Today I’ll show you one possible direction one could go to greatly increase the usability of non-official (read: not bought at audible.com) audiobooks you may have lying around in .MP3 format.

You see, your iPod threats every MP3-File of your library as music, regardless of length and content. This can be annoying as the iPod (rightly so) forgets the position in the file when you stop playback.
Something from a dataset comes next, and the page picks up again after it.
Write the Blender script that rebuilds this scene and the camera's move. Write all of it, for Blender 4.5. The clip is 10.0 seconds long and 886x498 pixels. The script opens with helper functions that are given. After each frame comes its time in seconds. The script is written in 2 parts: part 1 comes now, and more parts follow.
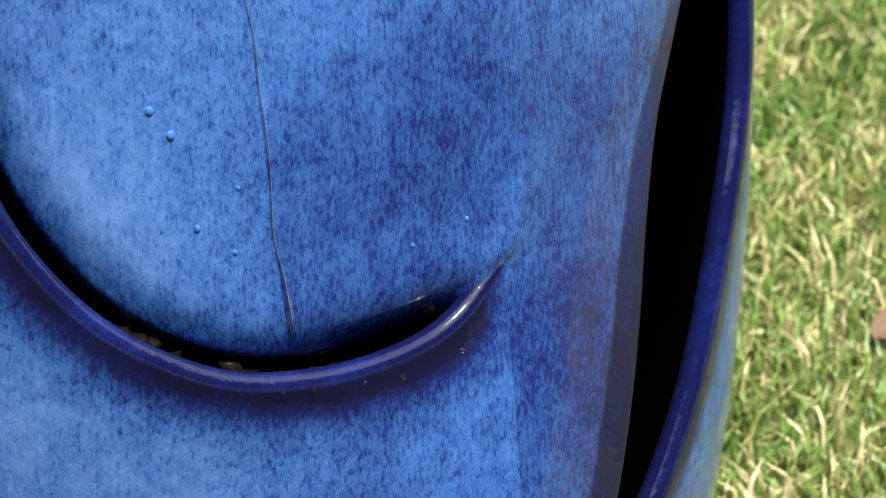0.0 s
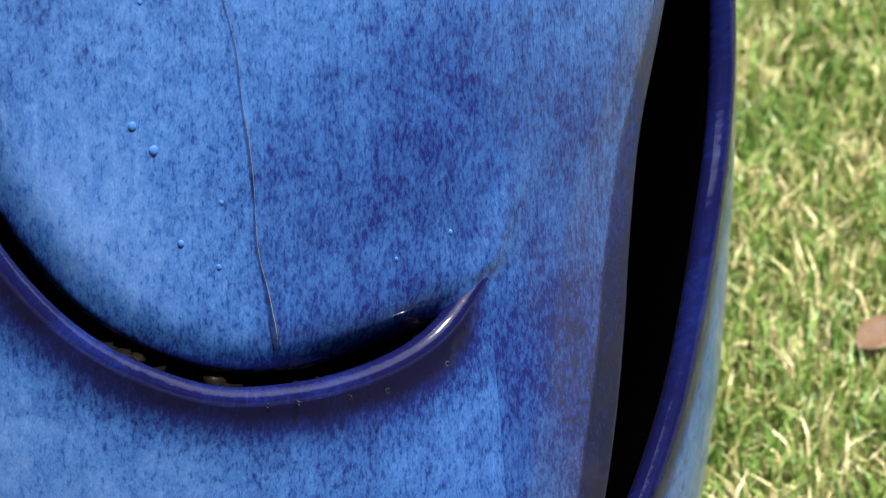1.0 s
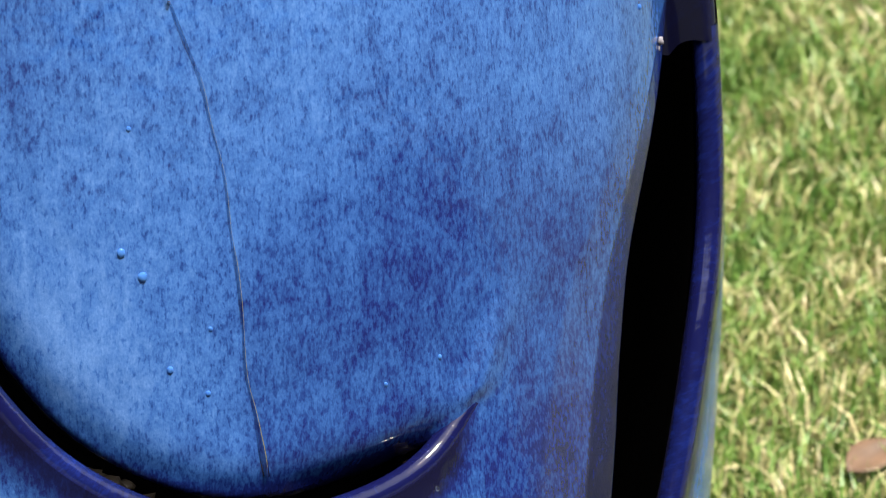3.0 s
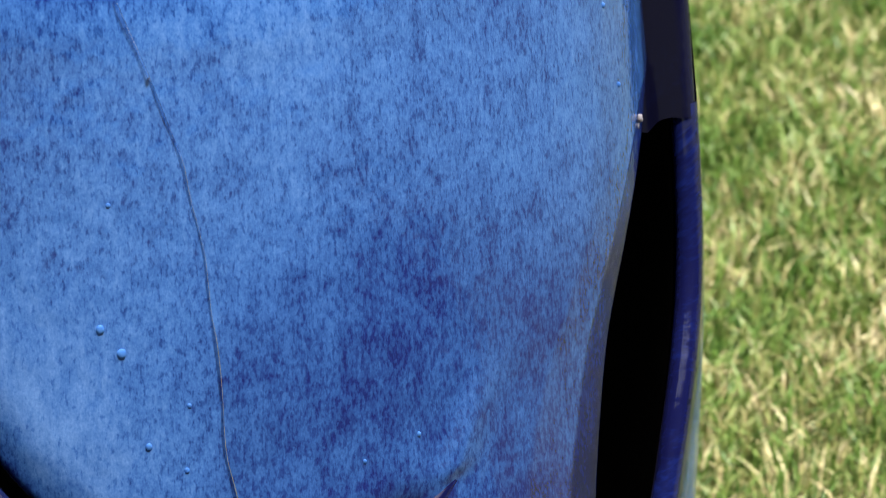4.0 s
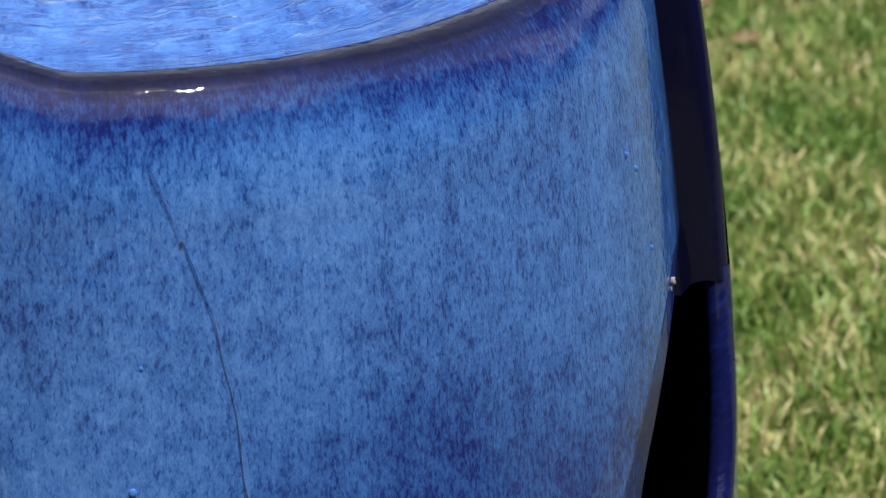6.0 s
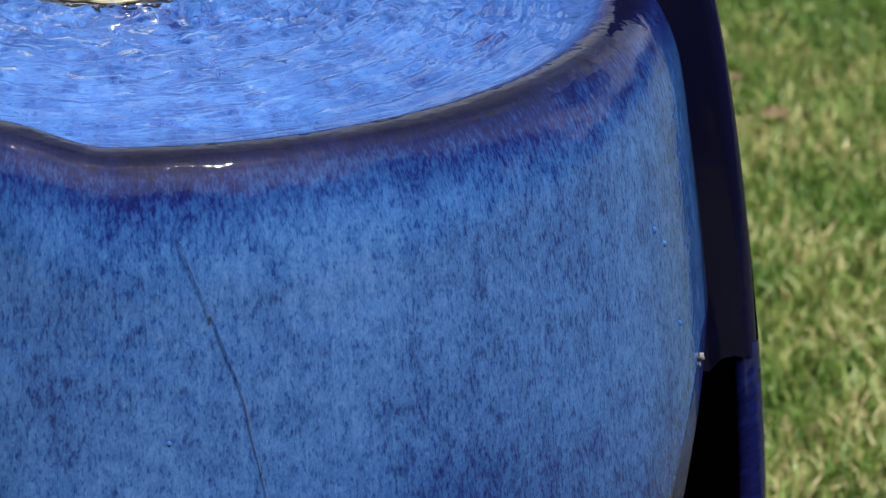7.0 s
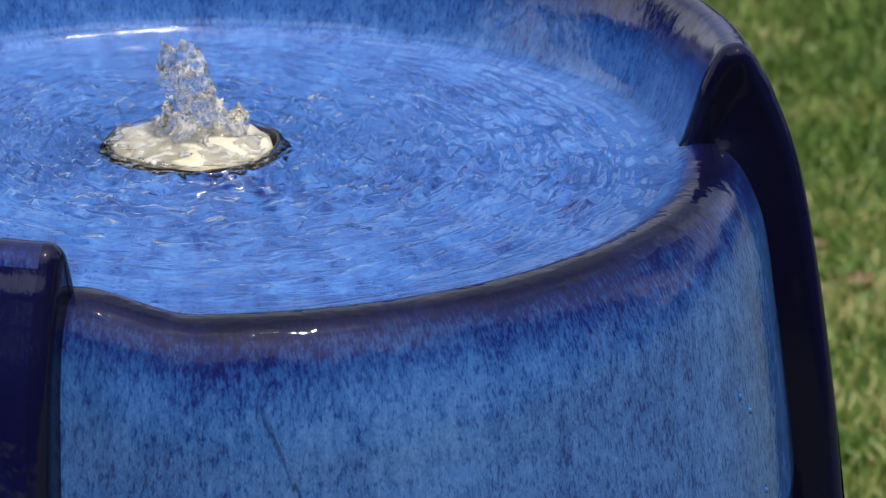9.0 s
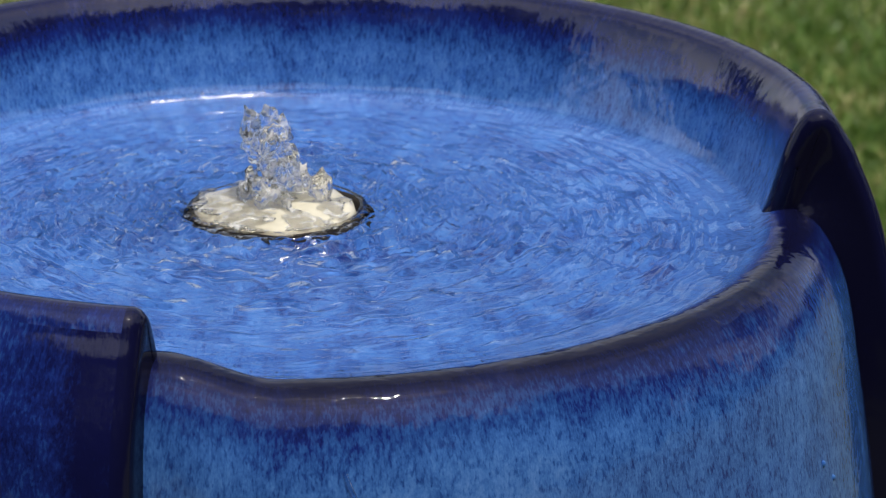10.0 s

So if you return to the file, you’ll have to start from the beginning and seek through the file.

This is a real pain in case of longer audiobooks and / or radio plays of which I have a ton

One way is to convert your audiobooks to AAC and rename the file to .m4b which will convince iTunes to internally tag the files as audiobooks and then enable the additional features (storing the position and providing UI to change play speed).

Of course this would have meant converting a considerable part of my MP3 library to the AAC-format which is not yet as widely deployed (not to speak of the quality-loss I’d have to endure when converting a lossy format into another lossy format).

It dawned me that there’s another way to make the iPod store the position – even with MP3-files: Podcasts.

So the idea was to create a script that reads my MP3-Library and outputs RSS to make iTunes think it’s working with a Podcast.

And thus, audiobook2cast.php was born.

The script is very much tailored to my directory structure and probably won’t work at your end, but I hope it’ll provide you with something to work with.

In the script, I can only point out two interesting points:

  • When checking a podcast, iTunes ignores the type-attribute of the enclosure when determining whether a file can be played or not. So I had to add the fake .mp3-extension.
  • I’m outputting a totally fake pubDate-Element in the <item>-Tag to force iTunes to sort the audiobooks in ascending order.

As I said: This is probably not useful to you out-of-the-box, but it’s certainly an interesting solution to an interesting problem.